A dossier of illuminations and orientations relating to the work of Daniel O'Sullivan.

Thursday, January 27, 2011

Liminal hymn

Kind words from the Liminal.

Previous Æthenor albums have featured symbols on the front, pyramids and crosses and that sort of thing, which could quite reasonably lead you to infer an interest in the occult. When combined with the fact that the group includes members of Sunn O))) and Ulver, you’d be forgiven for divining some black metal tendencies; however, as their last release Faking Gold And Murder also featured David Tibet, you might equally expect the mystical folk influence that he brings to Current 93. But musically, you’d be hard placed to put the records in this context. It’s perhaps for the best then that Æthenor’s new album for VHF Records, En Form for Blå, dispenses with much of the symbolic baggage I’ve mentioned. The album’s graphic design is markedly different, with a woman’s face picked out of from a stark blue background: as well as being the name of the famous Oslo venue where the album was recorded (and recorded very crisply, it has to be said), Blå translates from the Norwegian as “blue”. If it weren’t for the font, you could mistake it for a Kim Hiorthøy work. And that name, along with that venue, perhaps give better clues to what this sounds like.

En Form for Blå is another superb genre-defying suite of experimentalism from four free-thinking musicians: Stephen O’Malley, Daniel O’Sullivan, Kristoffer Rygg, and Steve Noble. Both in terms of instrumentation and approach, it recalls those more regular Blå residents and Hiorthøy acquaintances Supersilent. Like them, Æthenor utilise Fender Rhodes, improvised drumming, and deep bass drones, with live processing keeping the sound mix varied and unpredictable, the individual instruments surfacing briefly before being dragged back down into the dense sonic stew. The playing is restrained and responsive, maintaining a palpable sense of tension throughout; much like last year when I saw Stephen O’Malley and Steve Noble playing together at Cafe Oto, when Noble strained at the tether of the guitarist’s intense textural focus.
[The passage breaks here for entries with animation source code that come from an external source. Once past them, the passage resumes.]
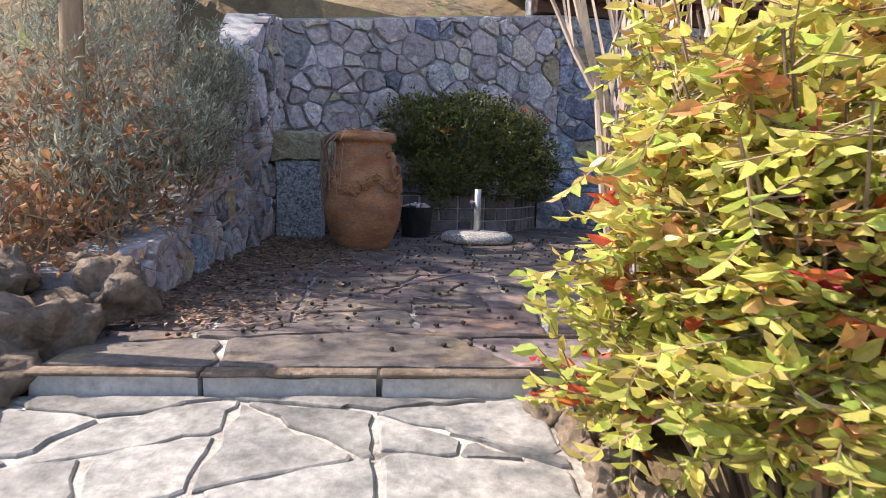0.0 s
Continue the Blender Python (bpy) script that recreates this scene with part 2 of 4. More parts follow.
# ---- mesh helpers ----
class M:
    """Lists of points and faces, grown piece by piece."""

    def __init__(self):
        self.v, self.f, self.s = [], [], []

    def add(self, v, f, slot=0):
        n = len(self.v)
        self.v.extend([tuple(p) for p in v])
        self.f.extend([tuple(i + n for i in q) for q in f])
        self.s.extend([slot] * len(f))
        return self

    def box(self, lo, hi, b=0.0, m=None, slot=0):
        bm = bmesh.new()
        bmesh.ops.create_cube(bm, size=1)
        lo, hi = Vector(lo), Vector(hi)
        for p in bm.verts:
            p.co = Vector([(lo[k] + hi[k]) / 2 + p.co[k] * (hi[k] - lo[k]) for k in range(3)])
        if b:
            bmesh.ops.bevel(bm, geom=bm.edges[:], offset=b, segments=1, affect="EDGES")
        bm.verts.index_update()
        pts = [(m @ p.co) if m else p.co for p in bm.verts]
        self.add(pts, [[p.index for p in q.verts] for q in bm.faces], slot)
        bm.free()
        return self

    def tube(self, path, radii, n=6, slot=0, cap=True, flat=1.0):
        path = [Vector(p) for p in path]
        if isinstance(radii, (int, float)):
            radii = [radii] * len(path)
        vs, fs = [], []
        for i, p in enumerate(path):
            d = (path[min(i + 1, len(path) - 1)] - path[max(i - 1, 0)])
            d = d.normalized() if d.length > 1e-6 else Vector((0, 0, 1))
            a = d.cross(Vector((0, 0, 1)) if abs(d.z) < 0.95 else Vector((1, 0, 0))).normalized()
            b = a.cross(d)
            for k in range(n):
                w = 2 * math.pi * (k + 0.5) / n
                vs.append(p + (a * math.cos(w) + b * math.sin(w) * flat) * radii[i])
        for i in range(len(path) - 1):
            for k in range(n):
                k2 = (k + 1) % n
                fs.append((i * n + k, i * n + k2, (i + 1) * n + k2, (i + 1) * n + k))
        if cap:
            fs.append(tuple(reversed(range(n))))
            fs.append(tuple((len(path) - 1) * n + k for k in range(n)))
        return self.add(vs, fs, slot)

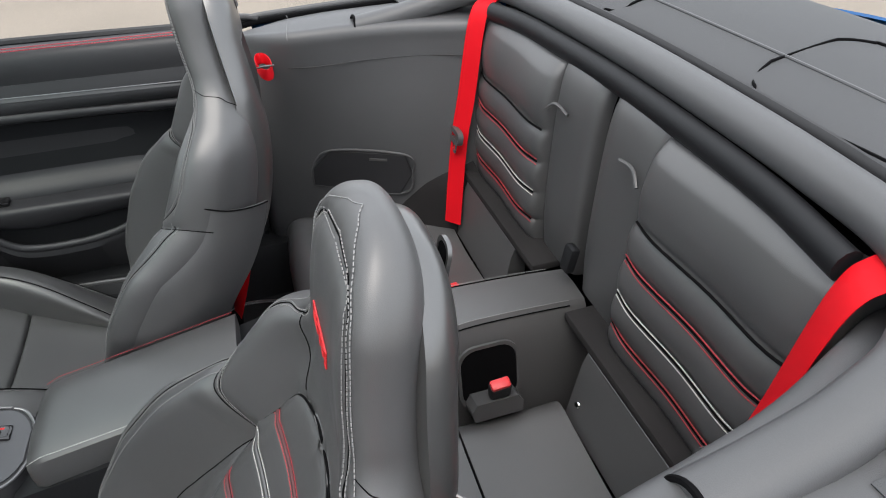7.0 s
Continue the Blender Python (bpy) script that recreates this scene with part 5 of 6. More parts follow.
# ---- doors ----
def build_door(turn, label, mirror):
    """A door, built as the closed right-hand one, mirrored for the left and swung open by turn degrees round its hinge."""
    hinge = Vector((0.915, 0.58, 0))
    m = Matrix.Translation(hinge) @ Matrix.Rotation(radians(turn), 4, "Z") @ Matrix.Translation(-hinge)
    door = thing("car_door", ((-1 if mirror else 1) * (m @ Vector((0.8, 0.1, 0))).x, (m @ Vector((0.8, 0.1, 0))).y, 0.33), label, "car door", "car doors")

    def put(name, bm, material, label="", parent=None):
        bm.transform(m)
        return part(name, mirrored(bm) if mirror else bm, material, parent or door, label)

    put("outer_skin", net([[(0.845, 0.60, 0.905), (0.855, 0.2, 0.925), (0.855, -0.3, 0.925), (0.85, -0.74, 0.925)], [(0.895, 0.62, 0.75), (0.90, 0.2, 0.76), (0.90, -0.3, 0.76), (0.895, -0.76, 0.76)],
                           [(0.905, 0.62, 0.55), (0.91, 0.2, 0.55), (0.91, -0.3, 0.55), (0.905, -0.78, 0.55)], [(0.885, 0.60, 0.33), (0.89, 0.2, 0.33), (0.89, -0.3, 0.33), (0.885, -0.76, 0.33)]], 24, 18, 0.006), PAINT, "glossy blue outer skin")
    put("window_seal", tube([(0.832, 0.45, 0.925), (0.822, 0.2, 0.938), (0.815, -0.3, 0.938), (0.805, -0.74, 0.930)], 0.010, 30, 8), RUBBER)
    put("inner_edge", box(0.13, 0.02, 0.42, pose(0.80, 0.585, 0.60), 0.008), PAINT)
    # top ledge rolling into the inner face
    prof = [(0.815, 0.940), (0.79, 0.944), (0.765, 0.944), (0.748, 0.939), (0.738, 0.928), (0.733, 0.905), (0.732, 0.872)]
    ys = [0.47, 0.36, 0.24, 0.10, -0.1, -0.3, -0.5, -0.73]
    put("door_ledge", net([[(x + 0.02 * max(0, y - 0.1), y, z - 0.010 * max(0, (y - 0.24)) * 8 - 0.012 * (0.24 - y) * (1 if y < 0.24 else 0)) for x, z in prof] for y in ys], 22, 40, 0.006), DOOR_LEATHER, "leather-covered top ledge")
    for dx in (0.0, 0.010):
        put("stitching", stitches([(0.748 + dx + 0.02 * max(0, y - 0.1), y, 0.9445 + 0.3 * dx - 0.012 * (0.24 - y)) for y in (0.24, 0.1, -0.1, -0.3, -0.5, -0.73)], 0.0062, 0.0048, 0.0011), RED_THREAD, "red double stitching on the ledge")
    # inner face with the set-back field and the arm rest
    rows = []
    for y in (0.47, 0.34, 0.22, 0.10, 0.0, -0.10, -0.25, -0.42, -0.58, -0.73):
        inner = 1 if -0.62 < y < 0.03 else 0
        drop = 0.012 * (0.24 - y)
        rows.append([(0.736, y, 0.875 - drop), (0.728, y, 0.848 - drop), (0.724, y, 0.825 - drop), (0.726 + 0.014 * inner, y, 0.79), (0.728 + 0.022 * inner, y, 0.72), (0.722 + 0.020 * inner, y, 0.65), (0.714 - 0.004 * inner, y, 0.61), (0.715, y, 0.55), (0.715, y, 0.46), (0.72, y, 0.36)])
    put("door_panel", net(rows, 40, 40, 0.008), DOOR_LEATHER, "black leather inner panel")
    put("panel_seam", tube([(0.725, 0.06, 0.68), (0.727, 0.045, 0.78), (0.729, -0.02, 0.812), (0.730, -0.25, 0.806), (0.731, -0.50, 0.795), (0.731, -0.60, 0.77), (0.728, -0.625, 0.66)], 0.003, 60, 6), TRIM_GREY)
    put("panel_seam", tube([(0.741, -0.045, 0.785), (0.744, -0.10, 0.72), (0.738, -0.15, 0.655)], 0.0016, 20, 6), TRIM_GREY)
    put("stitching", stitches([(0.737, 0.02, 0.782), (0.738, -0.06, 0.786), (0.738, -0.30, 0.780), (0.737, -0.52, 0.768), (0.735, -0.59, 0.745)], 0.006, 0.004, 0.0006), GREY_THREAD, "grey stitching round the inner field")
    strip = put("trim_strip", loft([[Vector((0.722 + a, y, 0.842 - 0.030 * (-0.12 - y) + b)) for a, b in ((0.012, 0.010), (-0.002, 0.009), (-0.006, 0.0), (-0.002, -0.009), (0.012, -0.010))] for y in np.linspace(-0.122, -0.72, 24)]), TRIM_GREY, "dark trim strip with a bright upper line")
    put("bright_line", tube([(0.7185, y, 0.851 - 0.030 * (-0.12 - y)) for y in (-0.123, -0.3, -0.72)], 0.0014, 30, 6), GREYMETAL, parent=strip)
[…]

And if you do want a drummer to focus on texture as opposed to rhythm, the esteemed UK improviser Noble is indeed your man – as you’d expect from someone who’s played with the likes of Derek Bailey, his repertoire extends far, far beyond just shaping the beat, enabling him to engage in more meaningful dialogue in such a setting. The first track ‘Jocasta’ begins with electrical whine, and he meets it with long, ringing cymbal tones, before staccato bursts of static necessitates some dampened metallic sounds, like he’s engaging it in swordplay. His waves of cymbals add sparkling, shimmering overtones to the twinkling Rhodes melodies of ‘One Number Of Destiny In Ninety Nine’ (as you can see, Æthenor have also dispensed with their enigmatic refusal to give tracks titles).

Like at the aforementioned Oto gig, Malley is playing against type for much of this set, though he doesn’t so much sit in the shadows, as actually create the shadows. His deep bass rumble and amp hum on “Vyomgami Plume” are malevolently portentous, like the tremors which prefigure major seismic activity. When those earthquakes finally arrive they appear with shattering force, and just at the point when you begin to think the danger has passed. The ambient, electric-era Miles exploration that is “Laudanum Tusk” is cleaved in two by a section of hideous distortion, as if hit by the twisted metal force of a speeding train that has been shaken from the tracks, collecting all four band members as it goes. Aftershocks become increasingly infrequent, and “Something To Sleep Is Still” sees the landscape slowly re-emerging through dust-clouds. It becomes increasingly clear that while Æthenor may appear to have changed, they have in fact lost none of their magic.